Dès lors qu'aucune des fautes reprochées à M. [O] n'est établie à son encontre, il convient d'infirmer dans toutes ses dispositions le jugement querellé et de débouter Me [J] ès qualités de l'ensemble de ses demandes.

Sur les dépens

Les dépens de première instance et les dépens d'appel seront employés en frais privilégiés de la procédure collective de la société [Adresse 15].

En équité, il convient de débouter M. [O] de sa demande au titre des frais irrépétibles.

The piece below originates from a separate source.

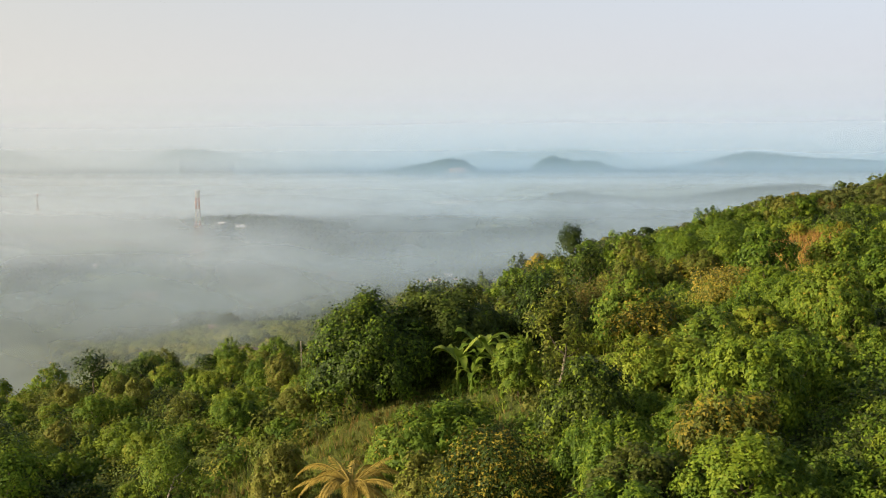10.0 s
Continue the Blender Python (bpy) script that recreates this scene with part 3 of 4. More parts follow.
blades("grass", r3, "meadow", sunny[sunny[:, 1] <= 150], 14, 0.8, 0.05, "yellow grass on the clearings", 0.5)
far_open = opened[:, 1] > 150
blades("grass", r3, "gold", opened[2::3][far_open[2::3]], 14, 1.0, 0.08, "dry grass on the clearings", 0.5)
blades("grass", r3, "dry", opened[1::3][far_open[1::3]], 16, 1.1, 0.09, "dry brown grass on the clearings", 0.5)
blades("grass", r3, "meadow", opened[2::3][~far_open[2::3]], 14, 0.7, 0.05, "green-yellow grass round the palm", 0.6)
blades("grass", r3, "rust", opened[1::3][~far_open[1::3]], 16, 0.7, 0.05, "rust-brown grass round the palm", 0.6)
scatter("undergrowth", r3, "rust", opened[::9][~far_open[::9]], 0.55, 70, 0.16, 0.10, "brown withered herbs round the palm", "undergrowth", 0.8)
scatter("undergrowth", r3, "thicket", opened[4::11][~far_open[4::11]], 0.6, 80, 0.16, 0.10, "low green herbs round the palm", "undergrowth", 0.8)
lawn = np.array([p for p in spots(r3, -42, 1, 44, 96, 0.85) if in_view(*p)])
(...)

Le liquidateur ès qualités est infondé en sa demande au titre des frais irrépétibles, motif pour lequel il en sera débouté.

PAR CES MOTIFS

La cour, statuant publiquement, après débats publics et par arrêt contradictoire et mis à disposition au greffe';

Infirme en toutes ses dispositions le jugement querellé';

Y ajoutant :

Déboute Me [G] [J] ès qualités de liquidateur judiciaire de la SAS [Adresse 15]' de sa demande de comblement de passif à l'égard de Monsieur [N] [O]';

Déboute M. [N] [O] et Me [G] [J] ès qualités de liquidateur judiciaire de la SAS [17]de leurs demandes au titre de l'article 700 du code de procédure civile ;

Ordonne l'emploi des dépens de première instance et d'appel en frais privilégiés de la procédure collective de la SAS [Adresse 10] [7] [Adresse 21].